▶ **Exercise requirements**
Copy each line of the data below exactly, leaving out pictures.

--

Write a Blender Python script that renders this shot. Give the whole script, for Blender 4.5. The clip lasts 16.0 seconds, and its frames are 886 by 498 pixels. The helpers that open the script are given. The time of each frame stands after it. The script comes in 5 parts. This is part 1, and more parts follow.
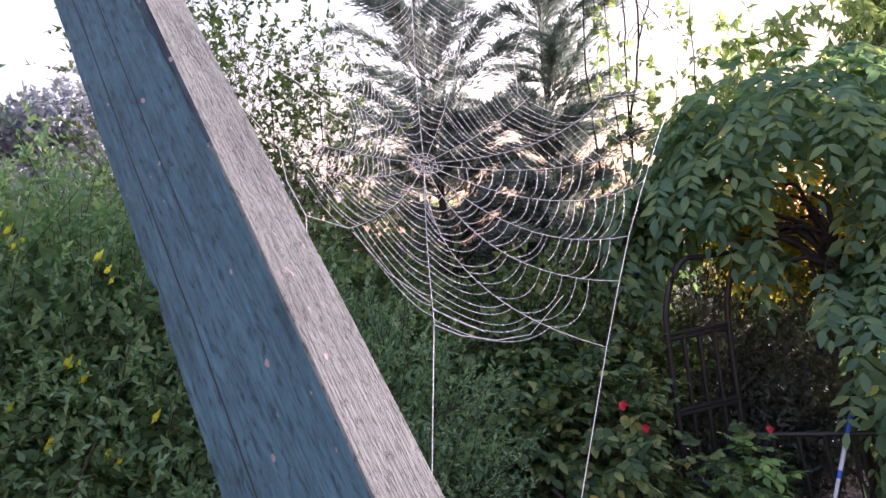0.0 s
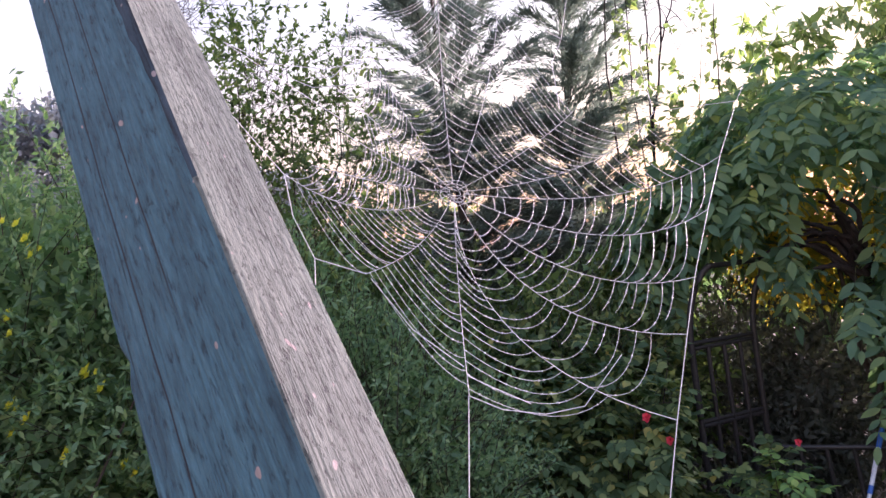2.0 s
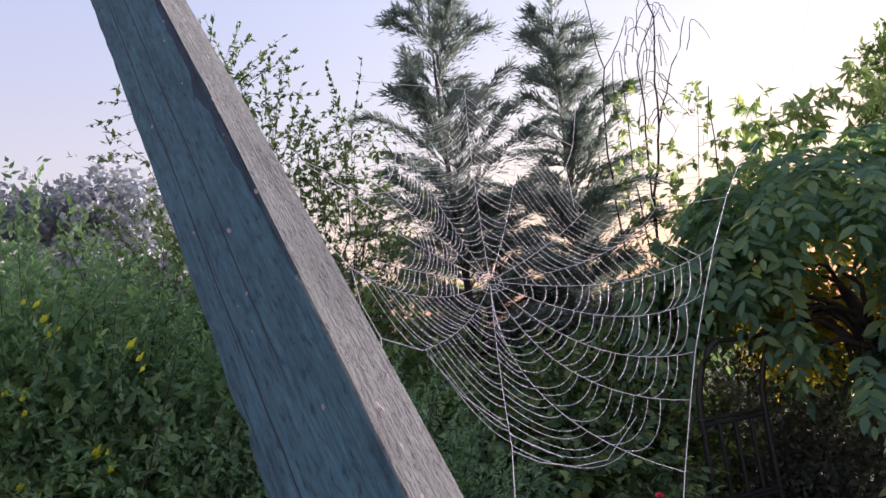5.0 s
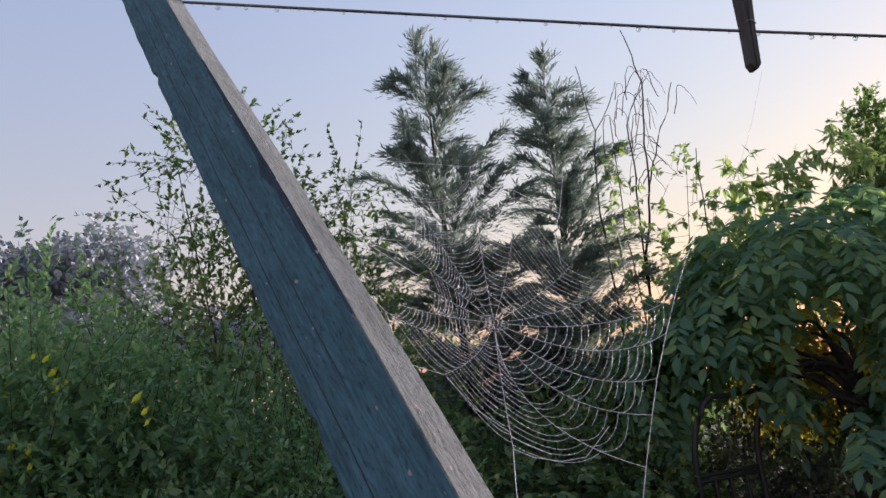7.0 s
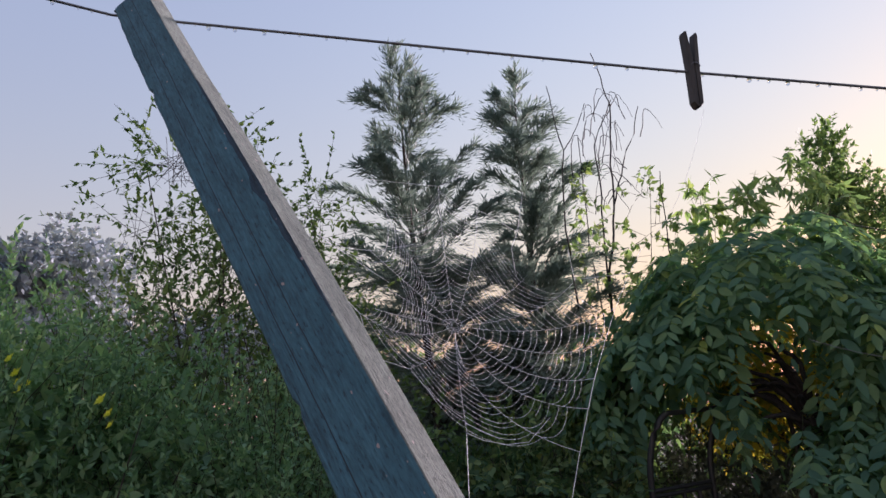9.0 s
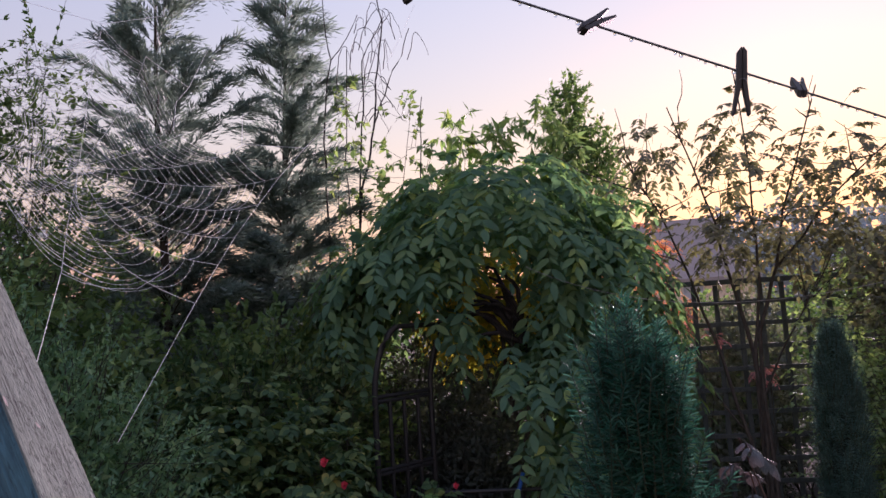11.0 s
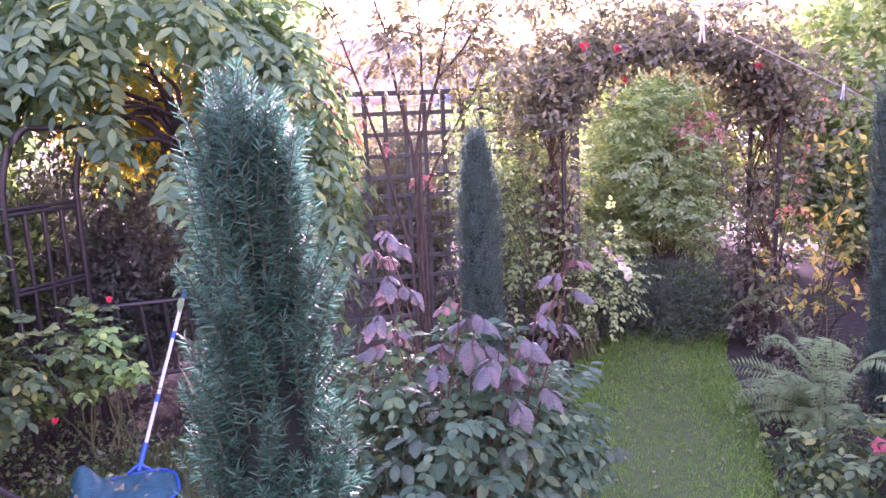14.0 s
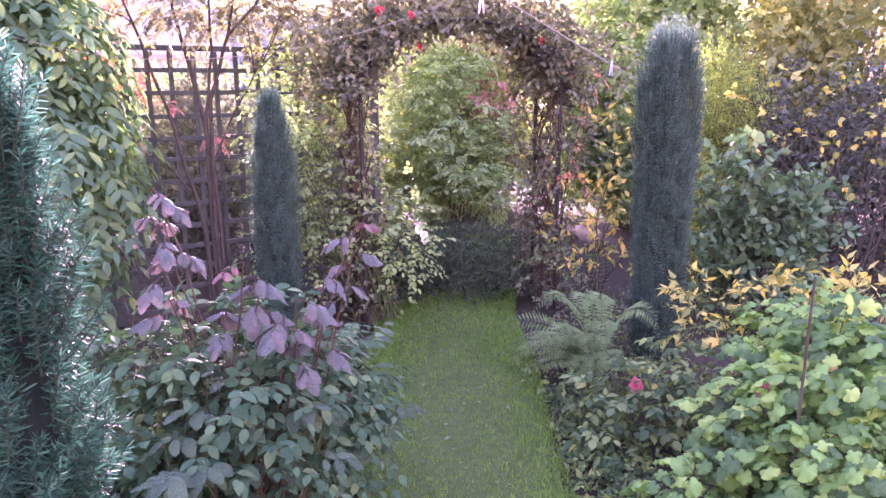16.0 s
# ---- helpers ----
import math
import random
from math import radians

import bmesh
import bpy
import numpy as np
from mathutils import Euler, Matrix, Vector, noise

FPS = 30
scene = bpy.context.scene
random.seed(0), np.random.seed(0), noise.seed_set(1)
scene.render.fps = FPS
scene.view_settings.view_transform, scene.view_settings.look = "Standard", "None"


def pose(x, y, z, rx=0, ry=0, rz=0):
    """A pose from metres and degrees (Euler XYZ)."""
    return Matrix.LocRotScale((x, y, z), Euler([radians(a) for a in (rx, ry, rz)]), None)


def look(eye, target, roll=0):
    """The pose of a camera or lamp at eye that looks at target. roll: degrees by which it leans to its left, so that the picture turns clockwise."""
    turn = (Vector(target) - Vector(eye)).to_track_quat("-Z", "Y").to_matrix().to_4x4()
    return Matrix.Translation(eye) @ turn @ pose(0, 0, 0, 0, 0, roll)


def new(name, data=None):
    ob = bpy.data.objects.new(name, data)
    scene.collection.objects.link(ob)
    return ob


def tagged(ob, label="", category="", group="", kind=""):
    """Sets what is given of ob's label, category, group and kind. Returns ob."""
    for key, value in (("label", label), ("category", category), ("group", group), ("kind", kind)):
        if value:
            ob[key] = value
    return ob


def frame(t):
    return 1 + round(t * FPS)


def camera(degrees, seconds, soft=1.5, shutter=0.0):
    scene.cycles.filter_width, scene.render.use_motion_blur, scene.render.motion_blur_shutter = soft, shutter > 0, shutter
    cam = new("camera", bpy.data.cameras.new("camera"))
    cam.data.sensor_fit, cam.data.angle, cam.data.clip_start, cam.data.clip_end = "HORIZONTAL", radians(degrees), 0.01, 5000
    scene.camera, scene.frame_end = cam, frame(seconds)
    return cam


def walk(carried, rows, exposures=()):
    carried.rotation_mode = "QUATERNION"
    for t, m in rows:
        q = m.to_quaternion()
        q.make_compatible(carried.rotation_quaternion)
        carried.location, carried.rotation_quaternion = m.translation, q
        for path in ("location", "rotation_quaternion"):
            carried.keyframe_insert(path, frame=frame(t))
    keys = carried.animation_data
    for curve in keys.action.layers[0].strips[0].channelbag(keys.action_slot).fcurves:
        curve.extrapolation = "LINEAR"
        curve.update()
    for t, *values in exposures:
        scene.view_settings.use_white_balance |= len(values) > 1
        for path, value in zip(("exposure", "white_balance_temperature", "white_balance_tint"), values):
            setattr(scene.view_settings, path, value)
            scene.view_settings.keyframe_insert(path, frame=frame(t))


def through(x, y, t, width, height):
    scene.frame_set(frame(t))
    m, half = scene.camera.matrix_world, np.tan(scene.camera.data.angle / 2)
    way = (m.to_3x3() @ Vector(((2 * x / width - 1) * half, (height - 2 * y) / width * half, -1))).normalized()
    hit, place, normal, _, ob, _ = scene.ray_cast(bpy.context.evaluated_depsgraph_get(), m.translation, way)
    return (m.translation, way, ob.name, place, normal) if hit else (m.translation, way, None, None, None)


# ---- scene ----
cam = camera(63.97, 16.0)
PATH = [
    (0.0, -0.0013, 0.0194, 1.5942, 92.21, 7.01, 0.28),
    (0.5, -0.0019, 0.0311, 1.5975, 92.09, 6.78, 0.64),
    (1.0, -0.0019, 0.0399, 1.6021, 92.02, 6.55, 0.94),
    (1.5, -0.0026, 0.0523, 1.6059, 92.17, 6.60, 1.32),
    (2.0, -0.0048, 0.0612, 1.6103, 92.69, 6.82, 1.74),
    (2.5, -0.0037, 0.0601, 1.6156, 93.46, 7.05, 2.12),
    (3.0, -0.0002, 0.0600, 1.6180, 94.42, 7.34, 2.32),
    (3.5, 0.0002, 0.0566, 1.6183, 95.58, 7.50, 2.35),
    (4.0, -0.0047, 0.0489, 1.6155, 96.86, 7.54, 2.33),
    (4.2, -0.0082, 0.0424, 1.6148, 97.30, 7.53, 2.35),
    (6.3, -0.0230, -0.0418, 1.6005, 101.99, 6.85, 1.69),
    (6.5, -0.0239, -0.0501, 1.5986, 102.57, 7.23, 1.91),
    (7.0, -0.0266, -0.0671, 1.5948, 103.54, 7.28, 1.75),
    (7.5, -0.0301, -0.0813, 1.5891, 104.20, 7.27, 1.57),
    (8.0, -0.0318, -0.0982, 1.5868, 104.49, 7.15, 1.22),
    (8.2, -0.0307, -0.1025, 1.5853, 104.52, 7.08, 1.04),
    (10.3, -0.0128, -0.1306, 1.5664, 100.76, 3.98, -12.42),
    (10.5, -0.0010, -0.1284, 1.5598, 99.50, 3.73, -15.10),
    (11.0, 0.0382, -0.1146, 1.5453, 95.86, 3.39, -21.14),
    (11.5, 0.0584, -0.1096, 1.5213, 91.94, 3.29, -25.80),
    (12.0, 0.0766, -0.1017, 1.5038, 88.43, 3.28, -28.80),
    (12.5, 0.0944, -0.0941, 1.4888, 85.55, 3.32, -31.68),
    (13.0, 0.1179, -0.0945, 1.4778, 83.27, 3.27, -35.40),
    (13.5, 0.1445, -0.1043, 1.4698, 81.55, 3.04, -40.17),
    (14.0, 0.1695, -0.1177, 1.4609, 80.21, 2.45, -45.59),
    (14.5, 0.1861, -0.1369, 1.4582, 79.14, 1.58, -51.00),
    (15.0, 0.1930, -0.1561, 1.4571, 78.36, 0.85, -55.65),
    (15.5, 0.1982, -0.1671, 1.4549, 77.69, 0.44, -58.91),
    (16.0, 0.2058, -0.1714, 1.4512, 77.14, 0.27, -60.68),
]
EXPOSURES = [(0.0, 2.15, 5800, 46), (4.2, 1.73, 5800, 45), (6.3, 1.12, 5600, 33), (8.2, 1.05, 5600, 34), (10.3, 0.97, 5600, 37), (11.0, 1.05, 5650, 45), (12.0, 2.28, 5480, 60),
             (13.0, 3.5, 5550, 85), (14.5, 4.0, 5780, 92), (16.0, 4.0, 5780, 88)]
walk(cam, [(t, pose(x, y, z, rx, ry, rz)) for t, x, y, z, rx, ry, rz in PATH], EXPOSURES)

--

▶ **Answer to the task**
Write a Blender Python script that renders this shot. Give the whole script, for Blender 4.5. The clip lasts 16.0 seconds, and its frames are 886 by 498 pixels. The helpers that open the script are given. The time of each frame stands after it. The script comes in 5 parts. This is part 1, and more parts follow.
0.0 s
2.0 s
5.0 s
7.0 s
9.0 s
11.0 s
14.0 s
16.0 s
# ---- helpers ----
import math
import random
from math import radians

import bmesh
import bpy
import numpy as np
from mathutils import Euler, Matrix, Vector, noise

FPS = 30
scene = bpy.context.scene
random.seed(0), np.random.seed(0), noise.seed_set(1)
scene.render.fps = FPS
scene.view_settings.view_transform, scene.view_settings.look = "Standard", "None"


def pose(x, y, z, rx=0, ry=0, rz=0):
    """A pose from metres and degrees (Euler XYZ)."""
    return Matrix.LocRotScale((x, y, z), Euler([radians(a) for a in (rx, ry, rz)]), None)


def look(eye, target, roll=0):
    """The pose of a camera or lamp at eye that looks at target. roll: degrees by which it leans to its left, so that the picture turns clockwise."""
    turn = (Vector(target) - Vector(eye)).to_track_quat("-Z", "Y").to_matrix().to_4x4()
    return Matrix.Translation(eye) @ turn @ pose(0, 0, 0, 0, 0, roll)


def new(name, data=None):
    ob = bpy.data.objects.new(name, data)
    scene.collection.objects.link(ob)
    return ob


def tagged(ob, label="", category="", group="", kind=""):
    """Sets what is given of ob's label, category, group and kind. Returns ob."""
    for key, value in (("label", label), ("category", category), ("group", group), ("kind", kind)):
        if value:
            ob[key] = value
    return ob


def frame(t):
    return 1 + round(t * FPS)


def camera(degrees, seconds, soft=1.5, shutter=0.0):
    scene.cycles.filter_width, scene.render.use_motion_blur, scene.render.motion_blur_shutter = soft, shutter > 0, shutter
    cam = new("camera", bpy.data.cameras.new("camera"))
    cam.data.sensor_fit, cam.data.angle, cam.data.clip_start, cam.data.clip_end = "HORIZONTAL", radians(degrees), 0.01, 5000
    scene.camera, scene.frame_end = cam, frame(seconds)
    return cam


def walk(carried, rows, exposures=()):
    carried.rotation_mode = "QUATERNION"
    for t, m in rows:
        q = m.to_quaternion()
        q.make_compatible(carried.rotation_quaternion)
        carried.location, carried.rotation_quaternion = m.translation, q
        for path in ("location", "rotation_quaternion"):
            carried.keyframe_insert(path, frame=frame(t))
    keys = carried.animation_data
    for curve in keys.action.layers[0].strips[0].channelbag(keys.action_slot).fcurves:
        curve.extrapolation = "LINEAR"
        curve.update()
    for t, *values in exposures:
        scene.view_settings.use_white_balance |= len(values) > 1
        for path, value in zip(("exposure", "white_balance_temperature", "white_balance_tint"), values):
            setattr(scene.view_settings, path, value)
            scene.view_settings.keyframe_insert(path, frame=frame(t))


def through(x, y, t, width, height):
    scene.frame_set(frame(t))
    m, half = scene.camera.matrix_world, np.tan(scene.camera.data.angle / 2)
    way = (m.to_3x3() @ Vector(((2 * x / width - 1) * half, (height - 2 * y) / width * half, -1))).normalized()
    hit, place, normal, _, ob, _ = scene.ray_cast(bpy.context.evaluated_depsgraph_get(), m.translation, way)
    return (m.translation, way, ob.name, place, normal) if hit else (m.translation, way, None, None, None)


# ---- scene ----
cam = camera(63.97, 16.0)
PATH = [
    (0.0, -0.0013, 0.0194, 1.5942, 92.21, 7.01, 0.28),
    (0.5, -0.0019, 0.0311, 1.5975, 92.09, 6.78, 0.64),
    (1.0, -0.0019, 0.0399, 1.6021, 92.02, 6.55, 0.94),
    (1.5, -0.0026, 0.0523, 1.6059, 92.17, 6.60, 1.32),
    (2.0, -0.0048, 0.0612, 1.6103, 92.69, 6.82, 1.74),
    (2.5, -0.0037, 0.0601, 1.6156, 93.46, 7.05, 2.12),
    (3.0, -0.0002, 0.0600, 1.6180, 94.42, 7.34, 2.32),
    (3.5, 0.0002, 0.0566, 1.6183, 95.58, 7.50, 2.35),
    (4.0, -0.0047, 0.0489, 1.6155, 96.86, 7.54, 2.33),
    (4.2, -0.0082, 0.0424, 1.6148, 97.30, 7.53, 2.35),
    (6.3, -0.0230, -0.0418, 1.6005, 101.99, 6.85, 1.69),
    (6.5, -0.0239, -0.0501, 1.5986, 102.57, 7.23, 1.91),
    (7.0, -0.0266, -0.0671, 1.5948, 103.54, 7.28, 1.75),
    (7.5, -0.0301, -0.0813, 1.5891, 104.20, 7.27, 1.57),
    (8.0, -0.0318, -0.0982, 1.5868, 104.49, 7.15, 1.22),
    (8.2, -0.0307, -0.1025, 1.5853, 104.52, 7.08, 1.04),
    (10.3, -0.0128, -0.1306, 1.5664, 100.76, 3.98, -12.42),
    (10.5, -0.0010, -0.1284, 1.5598, 99.50, 3.73, -15.10),
    (11.0, 0.0382, -0.1146, 1.5453, 95.86, 3.39, -21.14),
    (11.5, 0.0584, -0.1096, 1.5213, 91.94, 3.29, -25.80),
    (12.0, 0.0766, -0.1017, 1.5038, 88.43, 3.28, -28.80),
    (12.5, 0.0944, -0.0941, 1.4888, 85.55, 3.32, -31.68),
    (13.0, 0.1179, -0.0945, 1.4778, 83.27, 3.27, -35.40),
    (13.5, 0.1445, -0.1043, 1.4698, 81.55, 3.04, -40.17),
    (14.0, 0.1695, -0.1177, 1.4609, 80.21, 2.45, -45.59),
    (14.5, 0.1861, -0.1369, 1.4582, 79.14, 1.58, -51.00),
    (15.0, 0.1930, -0.1561, 1.4571, 78.36, 0.85, -55.65),
    (15.5, 0.1982, -0.1671, 1.4549, 77.69, 0.44, -58.91),
    (16.0, 0.2058, -0.1714, 1.4512, 77.14, 0.27, -60.68),
]
EXPOSURES = [(0.0, 2.15, 5800, 46), (4.2, 1.73, 5800, 45), (6.3, 1.12, 5600, 33), (8.2, 1.05, 5600, 34), (10.3, 0.97, 5600, 37), (11.0, 1.05, 5650, 45), (12.0, 2.28, 5480, 60),
             (13.0, 3.5, 5550, 85), (14.5, 4.0, 5780, 92), (16.0, 4.0, 5780, 88)]
walk(cam, [(t, pose(x, y, z, rx, ry, rz)) for t, x, y, z, rx, ry, rz in PATH], EXPOSURES)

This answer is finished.